Democrats Better Have a Health Care Reform Reconciliation-Only "Plan B"

I'm still skeptical that Democrats will ever be able to find the votes to pass their current health care reform strategy. Their plan is to have the House pass the comprehensive Senate bill as it is, then pass "fixes" using reconciliation. With even the Democratic leadership basically admitting that there is no way out of the standoff over abortion language, I fail to see how they could get the votes. This is why Democrats better have a health care reform "plan B," which should be a new reconciliation-only bill.

I've repeatedly laid out several possible reconciliation-only health care bills that would still be very good reform packages (here, here, and here).

Importantly, if you passed only the parts of the House and Senate bills that could be acted upon using reconciliation, it would still be a significant health care reform package. The House Democrats already voted for a bill expanding Medicaid to everyone below 150% the federal poverty line (FPL) and allocating billions for community health centers. In the Senate, all Democrats voted to expand Medicaid to 133% FPL, provide billions for community health centers, and to fund states that copy Washington's Basic Health program for everyone between 133%-200% FPL. These provision should cover between 13-20 million of the uninsured, and could be passed in a reconciliation-only bill.

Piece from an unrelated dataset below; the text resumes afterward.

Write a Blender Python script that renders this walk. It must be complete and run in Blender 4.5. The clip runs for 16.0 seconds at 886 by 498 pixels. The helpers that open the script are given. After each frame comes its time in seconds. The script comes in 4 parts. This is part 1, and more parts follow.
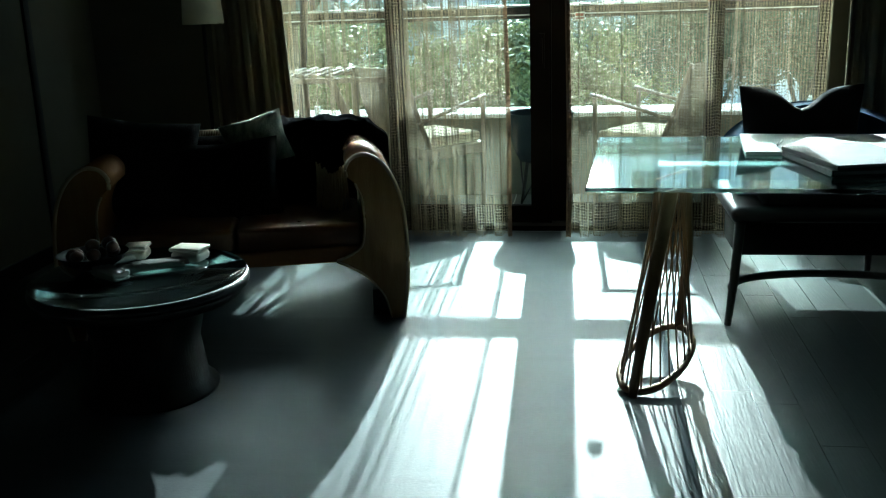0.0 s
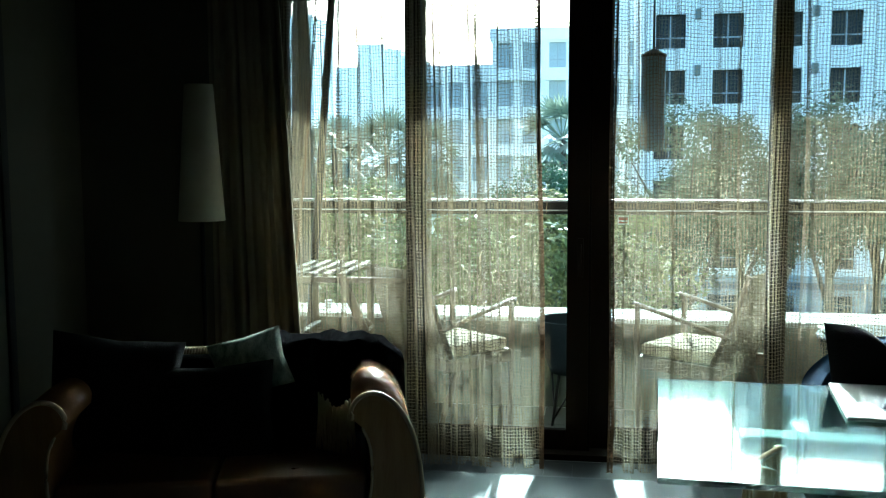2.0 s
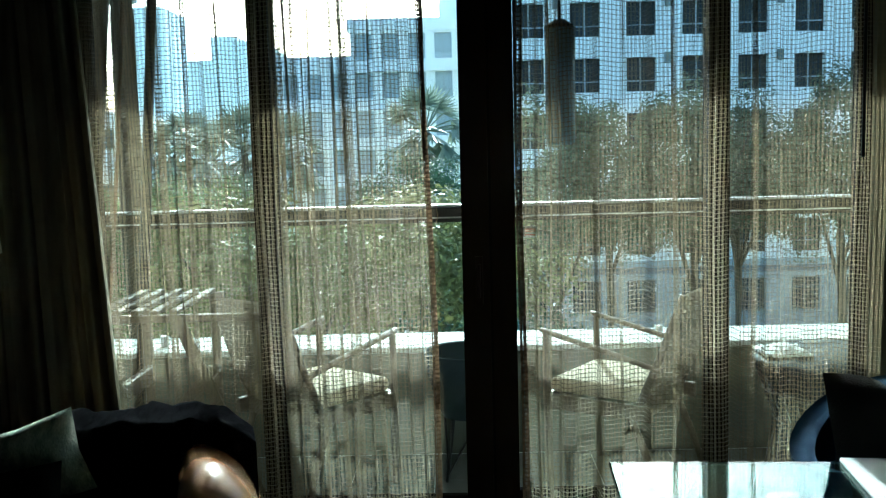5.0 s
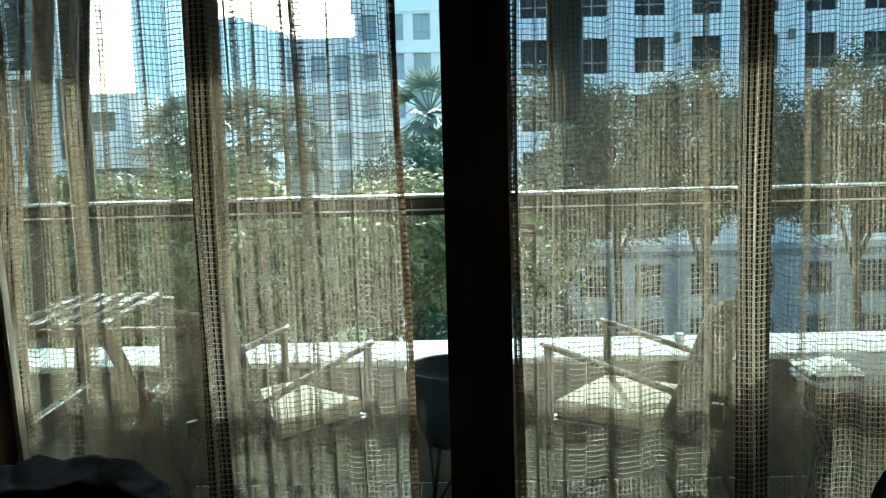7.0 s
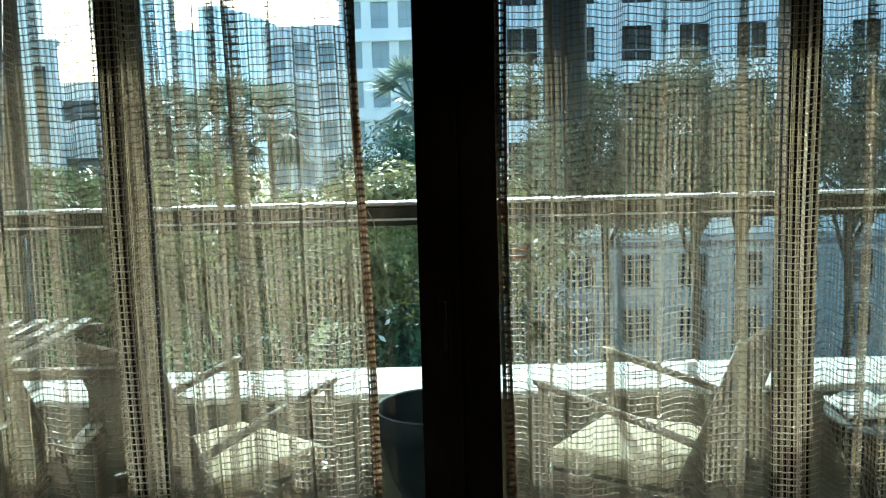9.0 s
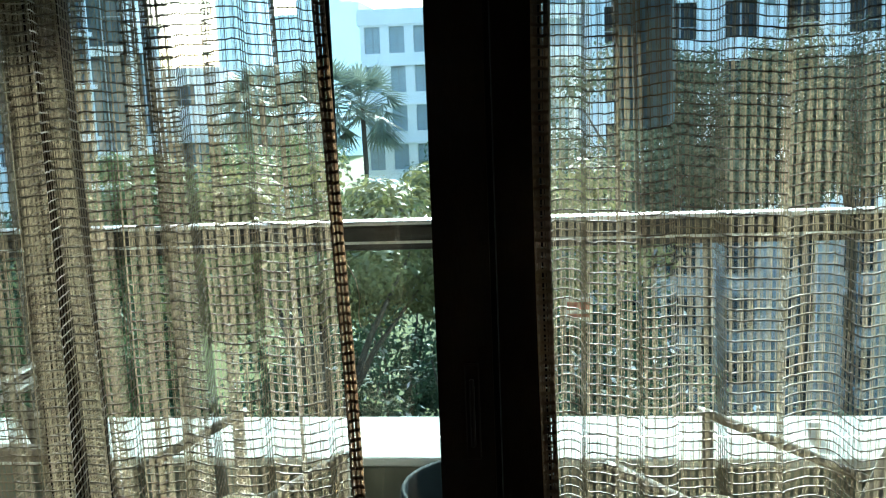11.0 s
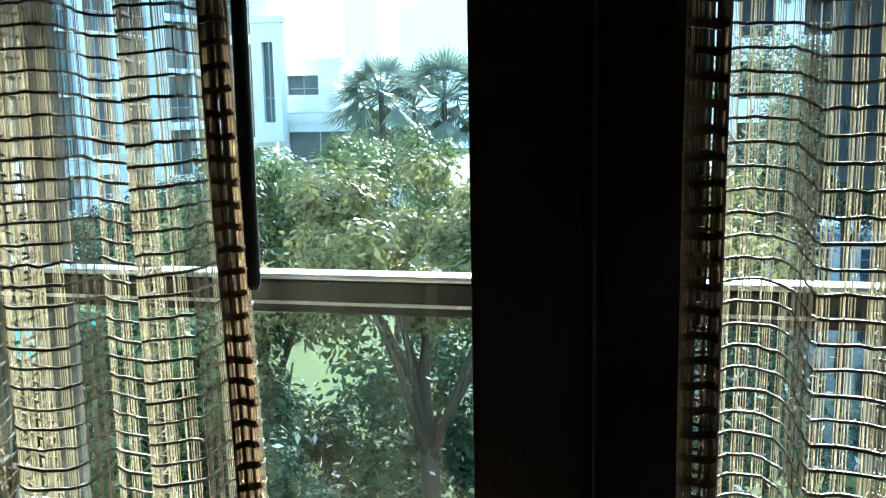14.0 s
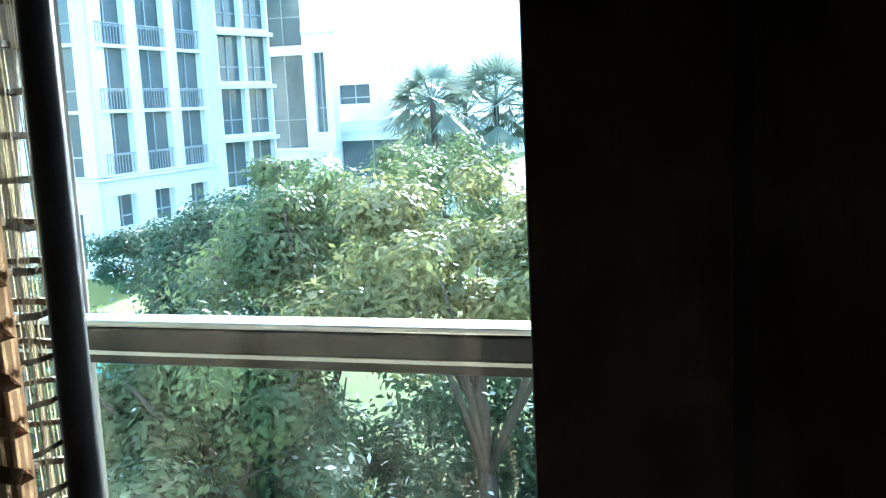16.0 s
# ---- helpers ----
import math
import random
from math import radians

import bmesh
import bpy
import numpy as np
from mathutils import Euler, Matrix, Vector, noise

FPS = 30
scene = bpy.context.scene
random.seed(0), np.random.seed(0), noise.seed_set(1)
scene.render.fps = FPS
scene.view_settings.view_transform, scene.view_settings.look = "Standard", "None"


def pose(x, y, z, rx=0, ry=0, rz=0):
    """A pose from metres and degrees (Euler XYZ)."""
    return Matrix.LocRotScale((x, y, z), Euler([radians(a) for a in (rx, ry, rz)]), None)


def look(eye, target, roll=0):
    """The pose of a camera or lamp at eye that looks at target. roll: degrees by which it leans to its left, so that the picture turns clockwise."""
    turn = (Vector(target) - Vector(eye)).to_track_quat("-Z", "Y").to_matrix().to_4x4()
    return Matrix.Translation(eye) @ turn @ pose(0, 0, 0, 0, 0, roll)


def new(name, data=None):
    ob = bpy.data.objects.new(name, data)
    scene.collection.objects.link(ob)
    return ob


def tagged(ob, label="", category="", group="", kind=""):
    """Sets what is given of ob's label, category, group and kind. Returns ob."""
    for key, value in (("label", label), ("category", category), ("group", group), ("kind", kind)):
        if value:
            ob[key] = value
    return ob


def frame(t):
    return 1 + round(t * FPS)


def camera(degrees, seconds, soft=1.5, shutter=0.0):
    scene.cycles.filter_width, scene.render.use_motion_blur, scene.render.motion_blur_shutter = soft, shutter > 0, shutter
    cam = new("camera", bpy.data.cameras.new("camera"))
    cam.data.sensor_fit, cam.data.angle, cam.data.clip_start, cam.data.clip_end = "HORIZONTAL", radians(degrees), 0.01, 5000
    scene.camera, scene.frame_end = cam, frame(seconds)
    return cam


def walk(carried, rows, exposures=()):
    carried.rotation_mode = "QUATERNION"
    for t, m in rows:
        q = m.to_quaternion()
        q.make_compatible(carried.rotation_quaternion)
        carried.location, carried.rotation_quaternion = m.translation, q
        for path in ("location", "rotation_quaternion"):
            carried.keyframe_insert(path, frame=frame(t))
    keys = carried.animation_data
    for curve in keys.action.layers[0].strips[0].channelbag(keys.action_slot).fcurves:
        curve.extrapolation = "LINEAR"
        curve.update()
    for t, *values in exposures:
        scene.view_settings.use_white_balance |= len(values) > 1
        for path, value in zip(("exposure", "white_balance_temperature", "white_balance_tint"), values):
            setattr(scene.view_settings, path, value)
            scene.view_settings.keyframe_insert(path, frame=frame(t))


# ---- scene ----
cam = camera(49.06, 16.0, 1.2)
PATH = [
    (0.00, pose(0.057, 0.044, 1.397, 75.17, 1.85, 7.92)),
    (0.50, pose(-0.029, 0.186, 1.436, 77.61, 2.44, 6.28)),
    (1.00, pose(-0.067, 0.337, 1.474, 79.31, 1.91, 5.94)),
    (1.50, pose(-0.069, 0.522, 1.524, 82.81, 1.07, 6.80)),
    (2.00, pose(-0.088, 0.761, 1.577, 84.48, 0.24, 9.08)),
    (2.50, pose(-0.139, 0.951, 1.597, 84.06, -0.17, 6.98)),
    (3.00, pose(-0.216, 1.125, 1.606, 85.51, 0.19, 2.92)),
    (3.50, pose(-0.275, 1.285, 1.611, 84.92, -0.06, 0.54)),
    (4.00, pose(-0.285, 1.450, 1.613, 83.87, 0.49, 0.51)),
    (6.50, pose(-0.168, 2.389, 1.585, 84.04, 2.08, 1.26)),
    (7.00, pose(-0.166, 2.538, 1.591, 82.92, 1.52, 1.32)),
    (7.50, pose(-0.148, 2.688, 1.597, 83.10, 0.90, 3.50)),
    (8.00, pose(-0.135, 2.837, 1.601, 82.20, -0.20, 4.10)),
    (8.50, pose(-0.134, 2.990, 1.608, 82.30, 1.10, 3.50)),
    (9.00, pose(-0.143, 3.148, 1.622, 82.23, 1.50, 0.50)),
    (11.50, pose(0.005, 4.094, 1.681, 81.23, 2.28, 6.82)),
    (12.00, pose(-0.031, 4.252, 1.693, 81.76, 2.67, 5.34)),
    (12.50, pose(-0.045, 4.394, 1.693, 80.83, 3.30, 5.11)),
    (13.00, pose(-0.040, 4.548, 1.691, 81.46, 1.66, 7.21)),
    (13.50, pose(-0.030, 4.705, 1.709, 82.20, 1.00, 11.97)),
    (14.00, pose(-0.044, 4.829, 1.702, 81.08, 1.12, 13.34)),
    (14.50, pose(-0.079, 4.951, 1.699, 82.20, 1.98, 11.86)),
    (15.00, pose(-0.116, 5.065, 1.708, 82.56, 2.93, 10.24)),
    (15.50, pose(-0.134, 5.152, 1.708, 80.97, 3.16, 11.72)),
    (16.00, pose(-0.132, 5.242, 1.709, 81.50, 2.74, 16.38)),
]
walk(cam, PATH, [(0.0, 2.45, 5100, -17), (1.5, 2.58, 5150, -14), (2.5, 2.42, 5120, -14), (3.5, 2.02, 5080, -14), (9.0, 1.86, 5350, -10), (12.0, 2.05, 5200, -9), (13.2, 2.4, 5180, -8), (14.0, 2.48, 5150, -8), (14.5, 2.78, 5150, -7), (16.0, 3.15, 5050, -3)])

# ---- light ----
SUN = Vector((-0.02, 1.0, 0.41)).normalized()
world = bpy.data.worlds.new("sky")
scene.world = world
world.use_nodes = True
wt = world.node_tree
sky = wt.nodes.new("ShaderNodeTexSky")
sky.sky_type, sky.sun_disc = "NISHITA", False
sky.sun_elevation, sky.sun_rotation = math.asin(SUN.z), math.atan2(SUN.x, SUN.y)
sky.air_density, sky.dust_density = 1.0, 1.5
wt.links.new(sky.outputs[0], wt.nodes["Background"].inputs[0])
wt.nodes["Background"].inputs[1].default_value = 0.15
sun = new("sun", bpy.data.lights.new("sun", "SUN"))
sun.data.energy, sun.data.angle, sun.data.color = 3.2, radians(0.53), (1.0, 0.95, 0.87)
sun.matrix_world = look(SUN * 40, (0, 0, 0))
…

Providing states money to expand coverage to everyone under 150-200% FPL through Medicaid, SCHIP, or a form of the Basic Health program could pass through reconciliation, and since they are covered by the Hyde amendment, the Stupak gang should not jump ship. Putting just these provisions in a reconciliation-only bill would allow Democrats to get a health care “win,” help millions of American get insurance, and allow the Democrats to say they have listen to the American people and are going to do health care reform piece-by-piece, with this being the first big piece.

If Democrats were smart, they would add many of the most popular consumer protections to the reconciliation bill, knowing that they would violate the Byrd rule. It would force Republicans to take stand-alone votes during the reconciliation process to strip these popular regulations from the bill.

I don't know if the Democrats will ever find the votes in the House for the Senate health care bill. What I do know is that it would be an act of political malpractice to not have a backup plan ready to deploy quickly now that Democrats have made it clear they are willing to use reconciliation.